• Task goal:
Return the records word for word. Any pictures in them are not part of the copy.

── Provided material ──

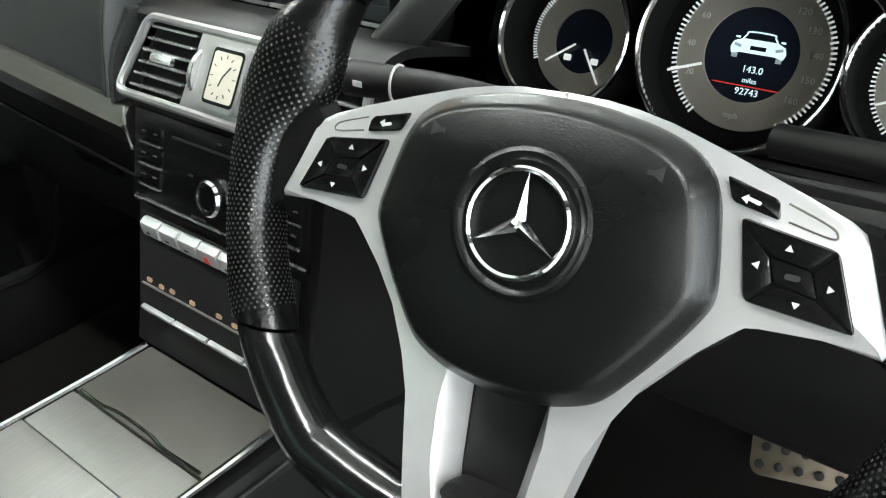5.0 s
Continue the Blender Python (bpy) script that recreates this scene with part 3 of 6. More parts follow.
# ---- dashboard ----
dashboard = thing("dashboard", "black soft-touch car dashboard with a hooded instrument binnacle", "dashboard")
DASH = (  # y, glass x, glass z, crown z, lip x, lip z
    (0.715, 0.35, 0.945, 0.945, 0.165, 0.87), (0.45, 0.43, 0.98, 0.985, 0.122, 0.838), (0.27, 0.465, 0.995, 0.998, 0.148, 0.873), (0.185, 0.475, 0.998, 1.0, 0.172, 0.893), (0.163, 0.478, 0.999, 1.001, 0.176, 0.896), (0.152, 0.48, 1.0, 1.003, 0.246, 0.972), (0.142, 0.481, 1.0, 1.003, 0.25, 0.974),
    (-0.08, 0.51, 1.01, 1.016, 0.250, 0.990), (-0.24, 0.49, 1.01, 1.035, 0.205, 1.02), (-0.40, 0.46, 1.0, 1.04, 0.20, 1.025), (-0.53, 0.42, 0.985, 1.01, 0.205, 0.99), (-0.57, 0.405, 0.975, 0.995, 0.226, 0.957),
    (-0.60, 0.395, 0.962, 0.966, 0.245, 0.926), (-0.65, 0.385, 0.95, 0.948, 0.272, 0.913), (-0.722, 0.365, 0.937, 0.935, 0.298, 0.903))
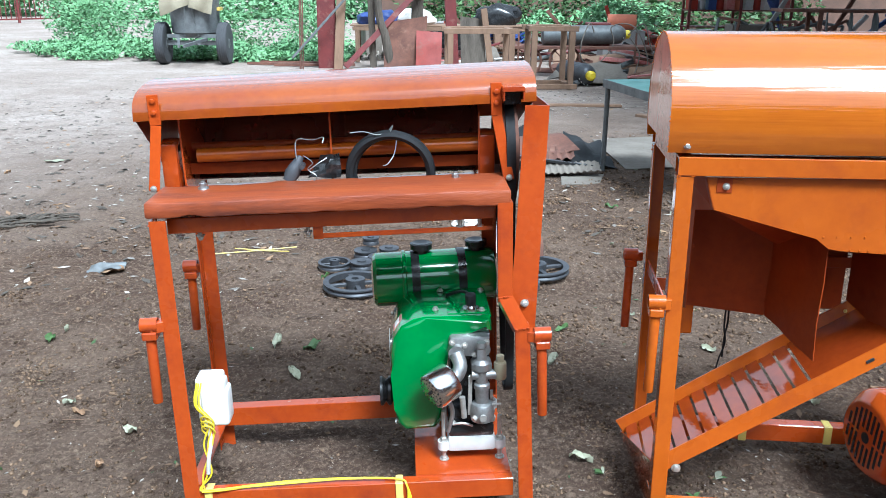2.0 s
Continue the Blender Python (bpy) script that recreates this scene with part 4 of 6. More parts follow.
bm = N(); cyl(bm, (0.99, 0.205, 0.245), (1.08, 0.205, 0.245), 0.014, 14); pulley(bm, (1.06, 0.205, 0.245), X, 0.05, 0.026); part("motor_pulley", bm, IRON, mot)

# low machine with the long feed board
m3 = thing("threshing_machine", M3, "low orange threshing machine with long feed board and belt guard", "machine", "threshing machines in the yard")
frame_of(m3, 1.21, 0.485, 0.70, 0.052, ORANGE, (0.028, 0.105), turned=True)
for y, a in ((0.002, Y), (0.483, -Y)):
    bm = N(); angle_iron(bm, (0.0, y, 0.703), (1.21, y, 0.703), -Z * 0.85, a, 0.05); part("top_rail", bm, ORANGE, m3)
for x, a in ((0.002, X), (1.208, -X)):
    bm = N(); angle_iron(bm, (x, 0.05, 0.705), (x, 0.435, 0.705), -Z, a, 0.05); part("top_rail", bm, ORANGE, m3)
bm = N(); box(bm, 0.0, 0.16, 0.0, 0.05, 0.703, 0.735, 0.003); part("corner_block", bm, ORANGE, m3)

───

• Problem solution:
5.0 s
Continue the Blender Python (bpy) script that recreates this scene with part 3 of 6. More parts follow.
# ---- dashboard ----
dashboard = thing("dashboard", "black soft-touch car dashboard with a hooded instrument binnacle", "dashboard")
DASH = (  # y, glass x, glass z, crown z, lip x, lip z
    (0.715, 0.35, 0.945, 0.945, 0.165, 0.87), (0.45, 0.43, 0.98, 0.985, 0.122, 0.838), (0.27, 0.465, 0.995, 0.998, 0.148, 0.873), (0.185, 0.475, 0.998, 1.0, 0.172, 0.893), (0.163, 0.478, 0.999, 1.001, 0.176, 0.896), (0.152, 0.48, 1.0, 1.003, 0.246, 0.972), (0.142, 0.481, 1.0, 1.003, 0.25, 0.974),
    (-0.08, 0.51, 1.01, 1.016, 0.250, 0.990), (-0.24, 0.49, 1.01, 1.035, 0.205, 1.02), (-0.40, 0.46, 1.0, 1.04, 0.20, 1.025), (-0.53, 0.42, 0.985, 1.01, 0.205, 0.99), (-0.57, 0.405, 0.975, 0.995, 0.226, 0.957),
    (-0.60, 0.395, 0.962, 0.966, 0.245, 0.926), (-0.65, 0.385, 0.95, 0.948, 0.272, 0.913), (-0.722, 0.365, 0.937, 0.935, 0.298, 0.903))
2.0 s
Continue the Blender Python (bpy) script that recreates this scene with part 4 of 6. More parts follow.
bm = N(); cyl(bm, (0.99, 0.205, 0.245), (1.08, 0.205, 0.245), 0.014, 14); pulley(bm, (1.06, 0.205, 0.245), X, 0.05, 0.026); part("motor_pulley", bm, IRON, mot)

# low machine with the long feed board
m3 = thing("threshing_machine", M3, "low orange threshing machine with long feed board and belt guard", "machine", "threshing machines in the yard")
frame_of(m3, 1.21, 0.485, 0.70, 0.052, ORANGE, (0.028, 0.105), turned=True)
for y, a in ((0.002, Y), (0.483, -Y)):
    bm = N(); angle_iron(bm, (0.0, y, 0.703), (1.21, y, 0.703), -Z * 0.85, a, 0.05); part("top_rail", bm, ORANGE, m3)
for x, a in ((0.002, X), (1.208, -X)):
    bm = N(); angle_iron(bm, (x, 0.05, 0.705), (x, 0.435, 0.705), -Z, a, 0.05); part("top_rail", bm, ORANGE, m3)
bm = N(); box(bm, 0.0, 0.16, 0.0, 0.05, 0.703, 0.735, 0.003); part("corner_block", bm, ORANGE, m3)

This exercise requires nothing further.